In Happy Deathday there is a line; 'I could do that, I just don't want to: That comes from a New Zealand sci-fi fan, James Benson. We'd watch a guy on TV doing a triple somersault, and James would go, 'I can do that, I just don't want to.' Hi, James, if you're out there!

(DR) I liked the bit with the Preacher in The Fallen. 'Pride will be your downfall.'
All the Doctors have this arrogant streak in them. McGann has this marvelously arrogant line when he's riding on the motorbike with Grace. 'The universe is tied together with such a fragile thread of coincidences that it's a terrible danger for anyone to play with it, UNLESS like me, you are a Timelord: That is the crux of The Fallen. The Doctor realises he is no wiser than anyone else in terms of playing with peoples' lives.

Pride comes before a fall, and the Doctor has fallen from Grace ... [Moans from all.] That's really bad, isn't it? I remember someone came up with an alternative title for the TV movie; "Grace: 1999". And then I realised this one is "2001: A Grace Odyssey". [Anguished groans.] I don't think puns work that well in comics. That's why we have the Wildean Wit Enforcer in Happy Deathday. Anyone who makes a pun gets killed instantly.

(DP) Why did you choose Brixton as a location for The Fallen?
I live nearby. It's the first time I've written a story around a real location. Just using things I've noted while wandering around over the past seven years, and thought, 'That's an interesting point – one day I'll do something with that.' The River Effra outlet really is underneath the M16 building for example.

(DR) You do lots of genre shifting and changing your formats.
In Fluid Links, Matthew Jones said Doctor Who's main strength is not travelling from setting to setting but from genre to genre. If you want to do a western, you can do a western, or an Agatha Christie murder mystery, or a gothic horror story, or anything you want. In the TV show they looked to films. They would do The Thing, and have them trapped in an arctic place with a creature going around killing them all. Then they would go on to Frankenstein. I'm beginning to understand that with the comic strip, it's not a good idea to keep looking to film for key genres. I should really be looking at comic genres and what works really well in comics.

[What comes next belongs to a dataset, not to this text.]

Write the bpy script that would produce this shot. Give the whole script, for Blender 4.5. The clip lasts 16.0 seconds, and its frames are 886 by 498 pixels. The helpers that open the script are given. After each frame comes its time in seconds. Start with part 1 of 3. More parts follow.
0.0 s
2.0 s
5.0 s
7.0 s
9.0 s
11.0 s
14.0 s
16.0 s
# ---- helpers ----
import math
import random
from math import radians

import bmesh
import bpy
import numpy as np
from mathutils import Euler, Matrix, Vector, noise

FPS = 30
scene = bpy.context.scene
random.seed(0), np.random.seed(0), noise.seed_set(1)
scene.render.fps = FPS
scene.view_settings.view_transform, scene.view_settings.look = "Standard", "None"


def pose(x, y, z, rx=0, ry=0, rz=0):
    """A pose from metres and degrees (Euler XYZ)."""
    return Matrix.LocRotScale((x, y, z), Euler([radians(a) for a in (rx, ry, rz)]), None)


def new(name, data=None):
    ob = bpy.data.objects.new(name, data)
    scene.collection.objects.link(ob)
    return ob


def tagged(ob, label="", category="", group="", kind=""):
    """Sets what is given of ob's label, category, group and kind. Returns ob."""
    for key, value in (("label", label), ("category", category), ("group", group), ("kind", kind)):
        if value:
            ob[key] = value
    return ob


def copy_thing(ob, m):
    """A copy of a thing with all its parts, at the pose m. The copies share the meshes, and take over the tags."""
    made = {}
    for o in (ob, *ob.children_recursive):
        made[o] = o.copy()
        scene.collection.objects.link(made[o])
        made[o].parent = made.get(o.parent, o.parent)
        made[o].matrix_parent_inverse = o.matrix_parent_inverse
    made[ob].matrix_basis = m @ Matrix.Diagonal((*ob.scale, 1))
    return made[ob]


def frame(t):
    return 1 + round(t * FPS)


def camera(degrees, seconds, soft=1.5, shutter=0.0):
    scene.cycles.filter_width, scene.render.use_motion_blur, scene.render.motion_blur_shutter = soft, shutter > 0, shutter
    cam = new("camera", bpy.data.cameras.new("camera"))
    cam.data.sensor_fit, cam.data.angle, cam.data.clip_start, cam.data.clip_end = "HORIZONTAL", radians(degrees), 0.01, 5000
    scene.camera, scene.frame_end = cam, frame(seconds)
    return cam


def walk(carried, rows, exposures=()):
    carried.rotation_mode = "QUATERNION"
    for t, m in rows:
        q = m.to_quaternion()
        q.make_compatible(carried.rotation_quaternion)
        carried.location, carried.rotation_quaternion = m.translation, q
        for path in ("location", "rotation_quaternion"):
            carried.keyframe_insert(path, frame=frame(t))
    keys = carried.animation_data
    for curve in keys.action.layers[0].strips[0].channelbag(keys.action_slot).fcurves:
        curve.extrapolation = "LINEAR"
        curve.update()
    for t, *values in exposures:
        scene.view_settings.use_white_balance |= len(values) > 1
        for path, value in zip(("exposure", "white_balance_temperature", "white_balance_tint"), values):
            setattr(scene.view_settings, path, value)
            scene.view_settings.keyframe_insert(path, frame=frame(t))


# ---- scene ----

(DR) What would you regard as your comic influences. What impressed you and got you into comics?
I remember collecting The Mighty World of Marvel, published by Marvel UK. A nice symmetry there, really. It would reprint The Fantastic Four by Stan Lee and Jack Kirby, and Spider-Man by Stan Lee and Steve Ditko. I just remember being hit by so many brilliant concepts. They really excited my imagination. Looking at them now they are still classic comics. Jack Kirby was a big influence. He produced a colossal amount of very powerful material. His sense of design is unparalleled. It was all huge and epic and amazing to look at. There is a lot of Kirby in the strip, particularly Wormwood with the Ziggurat. I just asked Martin to do something that looked like Kirby had designed it, and he did, and it looked fantastic. Huge black and white interlocking parts hanging in space. Kirby could always do size really well. In a tiny medium he could always do these massive images.

Alan Moore was another huge influence. Things like Swamp Thing and V for Vendetta. I would just sit there and actually read the comic out loud because I wanted to hear the dialogue. I would do this on my own, I should point out. His stories would start in one direction, move off into something else and then end on the same point you began with. I deliberately did that in Ground Zero. It starts with the Doctor and the door closing on him, and you're thinking Ace is narrating this part of the story, saying goodbye to him, and then at the end of the story you get those same three panels and you realise it's Susan, not Ace.

V for Vendetta is a work of sheer genius. We never really find out who V is. It's like the Doctor, we are never supposed to know who he really is, because if he's only one person then he suddenly becomes so much smaller than what he could be. Everyone has their own little theory about who the Doctor is, and without specifying anyone of them, he can be everyone in that sense.

I can clearly see a connection between V and Evey and the Doctor and Ace, the mysterious figure and his protege.